Mining Time Series Data: Moving from Toy Problems to Realistic Deployments
- Author(s): Hu, Bing
- Advisor(s): Eamonn, Keogh
- et al.
Data mining and knowledge discovery has attracted a lot of research interest in the last decade. Although there is extensive research in this area, we argue that most of the work is not as useful, since the datasets that they are dealing with and the methods that they proposed to solve the problems are more like `toy examples' compared to the much more complicate real-world scenario. We have observed the following two problems that widely exist in most of data mining research. First, parameters will hurt the potential of spreading the ideas in the research community. In a lot of works, there are usually several parameters to tune in the proposed method.
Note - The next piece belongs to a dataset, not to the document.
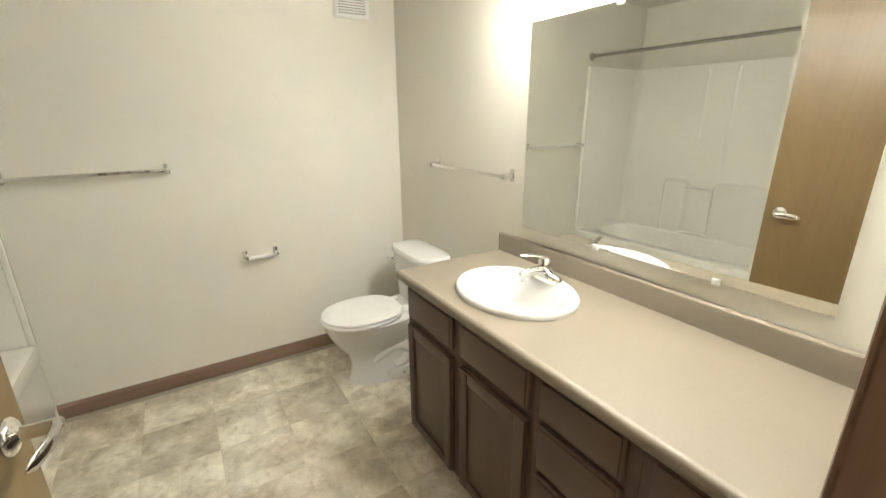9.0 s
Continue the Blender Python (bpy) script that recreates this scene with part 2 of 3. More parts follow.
def wall(name, axis, c0, c1, a0, a1, openings=(), label="", top=CEIL):
    """A wall of thickness c0..c1 across axis, running a0..a1, with (from, to, height) openings or (from, to, bottom, top)."""
    bm = bmesh.new()

    def piece(s, e, z0, z1):
        if axis == "x":
            add_box(bm, c0, c1, s, e, z0, z1)
        else:
            add_box(bm, s, e, c0, c1, z0, z1)
    at = a0
    for o in openings:
        s, e, lo, hi = o if len(o) == 4 else (o[0], o[1], 0, o[2])
        piece(at, s, 0, top)
        piece(s, e, hi, top)
        if lo:
            piece(s, e, 0, lo)
        at = e
    piece(at, a1, 0, top)
    return structure(name, bm, WALL, label or "warm white painted drywall with fine roller texture")


# ---- structure ----
wall("wall_bedroom_hall", "x", 1.085, 1.18, -2.6, 6.8, [(0.896, 1.768, 2.068), (2.112, 2.68, 2.068)])
wall("wall_bedroom_north", "y", 1.94, 2.04, -2.6, 1.085)
wall("wall_bedroom_south", "y", -2.7, -2.6, -2.7, 1.18)
wall("wall_bedroom_west", "x", -2.7, -2.6, -2.6, 1.94, [(-2.4, -1.0, 0.85, 2.05)])
wall("wall_closet_back", "x", 0.5, 0.6, 2.04, 2.9)
wall("wall_closet_side", "y", 2.8, 2.9, 0.6, 1.085)
wall("wall_hall_south", "y", 0.2, 0.3, 1.18, 2.622)
wall("wall_hall_bath", "x", 2.622, 2.713, 0.2, 3.635, [(1.578, 2.518, 2.068), (2.741, 3.495, 2.068)])
wall("wall_vanity", "y", 0.70, 0.80, 2.70, 5.19)
wall("wall_bath_east", "x", 5.19, 5.30, 0.70, 3.635)
wall("wall_tub_back", "y", 3.50, 3.635, 2.70, 5.19)
wall("wall_behind_door", "y", 2.555, 2.66, 2.70, 3.69)
wall("wall_tub_wet", "x", 3.58, 3.69, 2.66, 3.50)
wall("wall_kitchen_east", "x", KB, KB + 0.1, 3.635, KE + 0.1)
wall("wall_kitchen_south", "y", 3.56, 3.635, 5.30, KB)
wall("wall_kitchen_north", "y", KE, KE + 0.1, 1.18, KB)
wall("wall_kitchen_west", "x", 2.0, 2.1, 6.9, KE)
wall("wall_fridge_return", "y", 6.80, 6.9, 1.085, 2.1)
structure("ceiling", box(-2.7, KB + 0.1, -2.7, KE + 0.1, CEIL, CEIL + 0.1), CEILING, "flat off-white ceiling with light texture")
structure("ceiling_bath", box(2.70, 5.19, 0.80, 3.50, BATH_CEIL, CEIL - 0.002), CEILING, "flat off-white bathroom ceiling with light texture")
structure("floor", box(-2.7, KB + 0.1, -2.7, KE + 0.1, -0.1, -0.003), UNDER, "slate-look vinyl tile floor in beige and grey")
structure("floor_bedroom", box(-2.6, 1.13, -2.6, 1.94, -0.003, 0.006), CARPET, "short beige-brown carpet")

# window of the bedroom, behind the walk
win = structure("window_1", box(-2.69, -2.61, -2.4, -2.36, 0.85, 2.05), PLASTIC, "white framed bedroom window")
for wname, b in (("window_frame", box(-2.69, -2.61, -1.04, -1.0, 0.85, 2.05)), ("window_frame", box(-2.69, -2.61, -2.36, -1.04, 2.01, 2.05)), ("window_sill", box(-2.69, -2.57, -2.36, -1.04, 0.85, 0.89))):
    part(wname, b, PLASTIC, win, "", False)


def casing_profile(w=0.057, d=0.015):
    """Across the board (0 is the opening's side) and out of the wall."""
    return [(0, 0), (0, 0.009), (0.004, 0.011), (0.010, 0.0112), (0.013, 0.0085), (0.017, 0.0085), (0.021, 0.0125), (0.034, d), (w - 0.004, d), (w, d - 0.004), (w, 0)]


def door_frame(name, axis_x, y0, y1, top, side, label, depth=0.0):
    """Mitred casing on the face at axis_x; side -1 looks to -x. y0..y1 is the clear opening."""
    root = tagged(new(name), label, "", "", "structure")
    rv = 0.005
    prof = casing_profile()
    a, b, h = y0 - rv, y1 + rv, top + rv
    for pname, kind in (("casing", "low"), ("casing", "high"), ("head_casing", "head")):
        rings = []
        for end in (0, 1):
            ring = []
            for u, d in prof:
                x = axis_x + side * d
                if kind == "low":
                    ring.append((x, a - u, 0.0 if end == 0 else h + u))
                elif kind == "high":
                    ring.append((x, b + u, 0.0 if end == 0 else h + u))
                else:
                    ring.append((x, (a - u) if end == 0 else (b + u), h + u))
            rings.append([Vector(p) for p in ring])
        part(pname, add_loft(bmesh.new(), rings), TRIM_Y if kind == "head" else TRIM, root, "", False)
    return root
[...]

We claim that the parameter turning can kill the usefulness of an algorithm and reduce the number of citations. Second, the prevalently existed assumptions about the data further limit their application to solve the real-world problem. We strive to mitigate the above two problems. The contribution of this dissertation is as follows:
First, we demonstrate a parameter free framework using MDL to discover the intrinsic features of the data. With the intrinsic cardinality and dimensionality of the time series, we can further understand the underlying meaning of the data, before consulting the domain experts. In addition, the intrinsic features can be used as dimensionality reduction and have huge applications in the various lower bounding techniques. Second, we show a time series classification framework that has none of the prevalent assumptions. We propose to use the data editing technique to automatically build a data dictionary. In addition, our classification framework has the capability to say `I do not know' at a certain point when classifying the incoming queries that does not belong to any concept in the training data. Our results show that a small fraction of all the data can achieve even better classification results than using all the data. In the last, we propose a dynamically weighted multi-dimensional classification framework, which can smartly choose the weight of each data dimension. The results over extensive datasets from various domains show that our framework is more accurate and robust to the occluded data.